═══ Dataset excerpts ═══

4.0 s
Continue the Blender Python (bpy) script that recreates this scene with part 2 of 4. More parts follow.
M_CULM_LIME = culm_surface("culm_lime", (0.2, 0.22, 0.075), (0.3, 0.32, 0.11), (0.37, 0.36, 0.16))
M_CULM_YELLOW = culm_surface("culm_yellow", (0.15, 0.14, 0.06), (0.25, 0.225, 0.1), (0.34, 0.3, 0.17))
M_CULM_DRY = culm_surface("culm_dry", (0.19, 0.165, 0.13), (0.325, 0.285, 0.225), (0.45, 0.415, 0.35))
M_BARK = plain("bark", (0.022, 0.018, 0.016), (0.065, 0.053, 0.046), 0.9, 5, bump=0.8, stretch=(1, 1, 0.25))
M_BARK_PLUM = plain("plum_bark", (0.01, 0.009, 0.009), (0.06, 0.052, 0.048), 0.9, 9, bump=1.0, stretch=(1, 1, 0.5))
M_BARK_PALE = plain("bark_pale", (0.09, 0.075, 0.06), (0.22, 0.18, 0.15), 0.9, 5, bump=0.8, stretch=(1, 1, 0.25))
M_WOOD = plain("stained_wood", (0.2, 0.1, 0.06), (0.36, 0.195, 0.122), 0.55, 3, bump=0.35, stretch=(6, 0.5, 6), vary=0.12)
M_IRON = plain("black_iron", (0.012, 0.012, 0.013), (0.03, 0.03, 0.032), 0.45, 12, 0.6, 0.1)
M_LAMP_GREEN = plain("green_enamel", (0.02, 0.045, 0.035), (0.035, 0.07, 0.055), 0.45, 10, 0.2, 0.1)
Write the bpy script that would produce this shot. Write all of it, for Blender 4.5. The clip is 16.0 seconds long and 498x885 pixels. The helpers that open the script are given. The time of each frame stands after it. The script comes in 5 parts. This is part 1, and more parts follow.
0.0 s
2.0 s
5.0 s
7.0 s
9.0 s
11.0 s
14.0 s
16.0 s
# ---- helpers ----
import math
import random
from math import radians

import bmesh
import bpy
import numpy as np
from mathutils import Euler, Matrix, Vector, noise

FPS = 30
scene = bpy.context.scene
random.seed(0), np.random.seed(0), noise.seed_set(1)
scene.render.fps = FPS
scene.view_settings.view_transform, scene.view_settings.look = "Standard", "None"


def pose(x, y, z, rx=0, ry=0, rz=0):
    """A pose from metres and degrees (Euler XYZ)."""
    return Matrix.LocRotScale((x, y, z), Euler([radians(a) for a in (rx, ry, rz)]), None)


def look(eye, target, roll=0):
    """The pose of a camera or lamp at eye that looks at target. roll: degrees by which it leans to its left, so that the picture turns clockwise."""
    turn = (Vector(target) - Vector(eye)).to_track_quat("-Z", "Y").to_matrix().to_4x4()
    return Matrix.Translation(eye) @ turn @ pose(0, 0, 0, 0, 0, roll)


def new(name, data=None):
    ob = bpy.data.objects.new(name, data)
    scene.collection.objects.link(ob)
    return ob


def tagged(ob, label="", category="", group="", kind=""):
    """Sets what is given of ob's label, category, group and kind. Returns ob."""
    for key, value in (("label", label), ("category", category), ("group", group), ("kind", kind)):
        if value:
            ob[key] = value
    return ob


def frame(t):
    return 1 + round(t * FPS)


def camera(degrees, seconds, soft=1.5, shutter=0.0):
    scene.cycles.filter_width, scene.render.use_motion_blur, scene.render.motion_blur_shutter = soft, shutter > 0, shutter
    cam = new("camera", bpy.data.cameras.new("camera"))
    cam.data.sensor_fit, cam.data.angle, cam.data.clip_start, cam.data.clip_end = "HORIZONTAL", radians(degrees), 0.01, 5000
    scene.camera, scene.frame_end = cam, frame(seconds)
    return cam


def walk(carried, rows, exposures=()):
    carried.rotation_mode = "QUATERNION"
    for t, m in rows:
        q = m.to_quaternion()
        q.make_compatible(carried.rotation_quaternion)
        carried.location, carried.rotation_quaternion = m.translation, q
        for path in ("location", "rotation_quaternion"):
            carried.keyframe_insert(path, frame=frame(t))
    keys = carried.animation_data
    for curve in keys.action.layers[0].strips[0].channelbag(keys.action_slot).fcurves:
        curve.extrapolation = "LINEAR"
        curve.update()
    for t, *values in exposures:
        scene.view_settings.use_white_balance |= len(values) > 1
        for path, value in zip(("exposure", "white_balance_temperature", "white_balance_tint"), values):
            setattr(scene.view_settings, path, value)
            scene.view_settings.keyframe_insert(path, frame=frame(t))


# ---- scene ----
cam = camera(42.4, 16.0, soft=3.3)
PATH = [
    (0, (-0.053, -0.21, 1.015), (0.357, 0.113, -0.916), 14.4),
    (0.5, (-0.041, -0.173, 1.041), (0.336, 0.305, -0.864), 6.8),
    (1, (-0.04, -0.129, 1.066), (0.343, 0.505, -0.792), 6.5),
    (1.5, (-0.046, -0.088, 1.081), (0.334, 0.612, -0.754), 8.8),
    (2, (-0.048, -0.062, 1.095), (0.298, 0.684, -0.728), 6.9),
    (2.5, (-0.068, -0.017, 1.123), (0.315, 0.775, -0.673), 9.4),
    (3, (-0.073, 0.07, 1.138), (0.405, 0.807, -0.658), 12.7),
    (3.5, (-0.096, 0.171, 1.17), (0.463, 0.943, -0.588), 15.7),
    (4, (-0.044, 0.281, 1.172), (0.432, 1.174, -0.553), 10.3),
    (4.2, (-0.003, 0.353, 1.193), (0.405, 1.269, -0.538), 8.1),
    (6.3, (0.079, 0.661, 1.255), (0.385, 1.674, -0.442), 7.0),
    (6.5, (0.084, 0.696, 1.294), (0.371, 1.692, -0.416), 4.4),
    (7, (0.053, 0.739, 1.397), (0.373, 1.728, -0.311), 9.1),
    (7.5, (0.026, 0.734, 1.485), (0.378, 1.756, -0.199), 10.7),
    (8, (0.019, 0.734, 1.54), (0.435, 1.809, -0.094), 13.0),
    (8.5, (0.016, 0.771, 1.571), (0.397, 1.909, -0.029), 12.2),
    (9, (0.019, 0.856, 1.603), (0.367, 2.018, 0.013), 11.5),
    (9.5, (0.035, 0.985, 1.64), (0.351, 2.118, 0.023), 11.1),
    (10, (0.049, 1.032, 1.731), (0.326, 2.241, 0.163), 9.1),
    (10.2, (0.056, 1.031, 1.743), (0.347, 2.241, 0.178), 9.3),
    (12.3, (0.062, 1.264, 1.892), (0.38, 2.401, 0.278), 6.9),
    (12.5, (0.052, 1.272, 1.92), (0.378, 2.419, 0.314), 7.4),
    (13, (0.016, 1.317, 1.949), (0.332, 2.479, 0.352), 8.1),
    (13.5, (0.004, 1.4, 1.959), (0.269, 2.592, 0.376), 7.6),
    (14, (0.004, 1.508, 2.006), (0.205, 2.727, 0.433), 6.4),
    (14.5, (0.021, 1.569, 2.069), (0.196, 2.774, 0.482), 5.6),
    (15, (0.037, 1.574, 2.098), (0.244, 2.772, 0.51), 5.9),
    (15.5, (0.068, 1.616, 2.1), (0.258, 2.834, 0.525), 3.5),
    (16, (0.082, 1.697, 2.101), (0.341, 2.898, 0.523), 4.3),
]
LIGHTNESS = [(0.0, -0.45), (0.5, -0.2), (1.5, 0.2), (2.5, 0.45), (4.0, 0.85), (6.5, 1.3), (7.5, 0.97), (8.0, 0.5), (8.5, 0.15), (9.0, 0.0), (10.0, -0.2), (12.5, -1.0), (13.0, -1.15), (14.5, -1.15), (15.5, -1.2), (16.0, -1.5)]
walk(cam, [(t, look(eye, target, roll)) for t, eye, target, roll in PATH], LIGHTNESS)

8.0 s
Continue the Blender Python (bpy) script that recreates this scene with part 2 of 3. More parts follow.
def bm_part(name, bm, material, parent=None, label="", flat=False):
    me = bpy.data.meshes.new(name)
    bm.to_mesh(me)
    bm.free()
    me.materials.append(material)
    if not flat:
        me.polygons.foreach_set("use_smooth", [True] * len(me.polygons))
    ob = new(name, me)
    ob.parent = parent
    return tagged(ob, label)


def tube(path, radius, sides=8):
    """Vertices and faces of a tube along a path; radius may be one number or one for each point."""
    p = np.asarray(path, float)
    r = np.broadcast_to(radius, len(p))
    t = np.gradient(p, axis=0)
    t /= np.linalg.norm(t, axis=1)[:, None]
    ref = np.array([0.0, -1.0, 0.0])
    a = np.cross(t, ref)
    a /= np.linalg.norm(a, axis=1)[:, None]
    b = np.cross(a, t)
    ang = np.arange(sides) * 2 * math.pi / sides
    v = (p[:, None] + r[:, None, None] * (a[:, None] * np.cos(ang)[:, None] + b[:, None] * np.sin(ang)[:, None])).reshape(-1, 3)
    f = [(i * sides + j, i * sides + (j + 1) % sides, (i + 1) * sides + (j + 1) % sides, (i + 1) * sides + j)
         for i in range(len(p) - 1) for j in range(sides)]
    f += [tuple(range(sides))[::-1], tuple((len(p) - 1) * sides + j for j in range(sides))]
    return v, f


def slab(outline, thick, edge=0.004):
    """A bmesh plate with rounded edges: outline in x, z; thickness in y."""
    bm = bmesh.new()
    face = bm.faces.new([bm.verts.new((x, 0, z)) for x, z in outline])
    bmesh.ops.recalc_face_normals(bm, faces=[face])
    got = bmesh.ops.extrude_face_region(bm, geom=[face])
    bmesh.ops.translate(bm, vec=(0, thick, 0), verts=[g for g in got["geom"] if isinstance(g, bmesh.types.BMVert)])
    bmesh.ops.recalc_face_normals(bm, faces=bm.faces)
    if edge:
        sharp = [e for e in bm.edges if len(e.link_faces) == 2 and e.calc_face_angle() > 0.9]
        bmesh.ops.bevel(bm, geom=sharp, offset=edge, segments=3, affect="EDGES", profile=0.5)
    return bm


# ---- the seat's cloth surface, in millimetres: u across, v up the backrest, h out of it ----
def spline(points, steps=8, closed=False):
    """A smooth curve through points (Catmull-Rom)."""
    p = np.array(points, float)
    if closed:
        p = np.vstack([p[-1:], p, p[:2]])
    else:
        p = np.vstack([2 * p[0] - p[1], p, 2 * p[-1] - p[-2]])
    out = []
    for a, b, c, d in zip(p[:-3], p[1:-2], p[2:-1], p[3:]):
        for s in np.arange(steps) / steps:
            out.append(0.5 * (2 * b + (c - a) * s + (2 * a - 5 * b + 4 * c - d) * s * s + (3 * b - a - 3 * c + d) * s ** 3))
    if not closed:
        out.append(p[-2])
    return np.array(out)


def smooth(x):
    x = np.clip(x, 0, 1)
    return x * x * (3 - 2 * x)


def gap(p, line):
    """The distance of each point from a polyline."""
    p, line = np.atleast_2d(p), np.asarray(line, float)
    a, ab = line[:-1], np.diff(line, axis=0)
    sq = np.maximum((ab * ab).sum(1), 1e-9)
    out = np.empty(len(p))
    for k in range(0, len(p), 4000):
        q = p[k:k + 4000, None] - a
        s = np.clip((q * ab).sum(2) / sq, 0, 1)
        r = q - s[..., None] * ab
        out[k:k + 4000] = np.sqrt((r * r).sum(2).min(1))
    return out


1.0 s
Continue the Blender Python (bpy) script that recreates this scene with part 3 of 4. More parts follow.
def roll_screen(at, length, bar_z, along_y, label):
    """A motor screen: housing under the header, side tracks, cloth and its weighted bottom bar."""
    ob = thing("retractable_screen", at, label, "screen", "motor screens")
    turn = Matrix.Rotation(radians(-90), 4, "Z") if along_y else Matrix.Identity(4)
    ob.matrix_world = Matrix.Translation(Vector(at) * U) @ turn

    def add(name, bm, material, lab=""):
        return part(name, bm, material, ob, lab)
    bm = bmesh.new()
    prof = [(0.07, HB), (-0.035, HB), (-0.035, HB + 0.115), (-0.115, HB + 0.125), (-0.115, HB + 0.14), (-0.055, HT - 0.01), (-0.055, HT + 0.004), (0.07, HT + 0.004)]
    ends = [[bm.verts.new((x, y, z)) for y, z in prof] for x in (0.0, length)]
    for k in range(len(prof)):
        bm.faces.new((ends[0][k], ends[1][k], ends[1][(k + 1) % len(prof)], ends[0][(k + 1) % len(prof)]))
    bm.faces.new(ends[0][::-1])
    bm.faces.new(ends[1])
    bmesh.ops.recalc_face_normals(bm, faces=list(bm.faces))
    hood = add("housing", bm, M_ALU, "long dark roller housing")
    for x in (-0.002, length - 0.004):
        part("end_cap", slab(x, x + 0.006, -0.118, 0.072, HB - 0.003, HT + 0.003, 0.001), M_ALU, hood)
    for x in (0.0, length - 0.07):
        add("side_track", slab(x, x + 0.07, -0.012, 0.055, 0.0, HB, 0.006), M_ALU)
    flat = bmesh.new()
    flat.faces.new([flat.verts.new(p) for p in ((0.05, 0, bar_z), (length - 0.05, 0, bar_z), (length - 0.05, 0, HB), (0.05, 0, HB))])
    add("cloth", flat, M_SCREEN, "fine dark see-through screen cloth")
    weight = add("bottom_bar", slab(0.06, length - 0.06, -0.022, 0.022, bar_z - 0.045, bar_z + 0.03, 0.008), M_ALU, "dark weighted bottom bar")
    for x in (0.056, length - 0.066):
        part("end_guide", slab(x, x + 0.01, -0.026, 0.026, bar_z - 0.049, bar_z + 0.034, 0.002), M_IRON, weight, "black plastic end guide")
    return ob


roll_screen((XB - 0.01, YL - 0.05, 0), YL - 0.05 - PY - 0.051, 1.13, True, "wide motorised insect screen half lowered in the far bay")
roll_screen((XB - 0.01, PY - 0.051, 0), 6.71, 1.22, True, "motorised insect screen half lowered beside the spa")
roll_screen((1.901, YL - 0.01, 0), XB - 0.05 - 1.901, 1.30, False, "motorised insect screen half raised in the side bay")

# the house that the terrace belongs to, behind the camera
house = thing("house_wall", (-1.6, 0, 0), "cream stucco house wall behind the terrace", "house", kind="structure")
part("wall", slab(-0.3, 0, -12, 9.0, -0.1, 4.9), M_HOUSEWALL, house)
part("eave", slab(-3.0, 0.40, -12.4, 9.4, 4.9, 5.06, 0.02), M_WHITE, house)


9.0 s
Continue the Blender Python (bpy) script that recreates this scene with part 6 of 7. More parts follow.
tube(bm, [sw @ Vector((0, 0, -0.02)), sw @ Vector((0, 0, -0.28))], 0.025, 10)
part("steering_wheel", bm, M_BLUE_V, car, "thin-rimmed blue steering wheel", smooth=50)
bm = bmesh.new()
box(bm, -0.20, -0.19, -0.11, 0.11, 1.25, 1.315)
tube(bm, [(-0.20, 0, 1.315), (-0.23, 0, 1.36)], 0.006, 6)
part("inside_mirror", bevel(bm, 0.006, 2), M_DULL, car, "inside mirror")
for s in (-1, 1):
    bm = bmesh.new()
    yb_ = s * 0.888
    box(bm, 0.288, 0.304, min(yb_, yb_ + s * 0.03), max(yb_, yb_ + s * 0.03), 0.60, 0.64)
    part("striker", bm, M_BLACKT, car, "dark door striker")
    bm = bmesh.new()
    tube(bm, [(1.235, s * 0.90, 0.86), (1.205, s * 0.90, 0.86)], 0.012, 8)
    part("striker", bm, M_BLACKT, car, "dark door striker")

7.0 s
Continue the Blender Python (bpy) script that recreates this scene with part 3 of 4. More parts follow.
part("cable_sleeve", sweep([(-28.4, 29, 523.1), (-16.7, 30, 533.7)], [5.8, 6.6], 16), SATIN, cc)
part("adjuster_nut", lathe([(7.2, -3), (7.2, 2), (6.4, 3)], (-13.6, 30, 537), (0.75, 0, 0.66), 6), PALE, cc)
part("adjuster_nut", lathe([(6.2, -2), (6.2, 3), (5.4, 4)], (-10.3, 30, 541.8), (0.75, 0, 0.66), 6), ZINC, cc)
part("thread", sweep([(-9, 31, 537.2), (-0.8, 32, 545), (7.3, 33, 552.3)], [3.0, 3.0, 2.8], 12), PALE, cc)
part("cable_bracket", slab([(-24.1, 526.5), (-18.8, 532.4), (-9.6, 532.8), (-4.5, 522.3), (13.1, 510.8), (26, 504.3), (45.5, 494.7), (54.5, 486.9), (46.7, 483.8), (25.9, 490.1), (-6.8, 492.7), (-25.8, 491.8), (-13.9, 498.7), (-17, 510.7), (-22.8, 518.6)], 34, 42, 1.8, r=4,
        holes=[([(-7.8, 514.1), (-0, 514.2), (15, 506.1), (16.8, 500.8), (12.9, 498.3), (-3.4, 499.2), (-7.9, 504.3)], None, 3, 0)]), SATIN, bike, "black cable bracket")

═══

- _What to work on_: Using the data above, repeat exactly the lines that begin at the line with "keys = carried.animation_data" and end at the line with "scene.view_settings.keyframe_insert(path, frame=frame(t))", both ends included.

- _Result for this exercise_:
    keys = carried.animation_data
    for curve in keys.action.layers[0].strips[0].channelbag(keys.action_slot).fcurves:
        curve.extrapolation = "LINEAR"
        curve.update()
    for t, *values in exposures:
        scene.view_settings.use_white_balance |= len(values) > 1
        for path, value in zip(("exposure", "white_balance_temperature", "white_balance_tint"), values):
            setattr(scene.view_settings, path, value)
            scene.view_settings.keyframe_insert(path, frame=frame(t))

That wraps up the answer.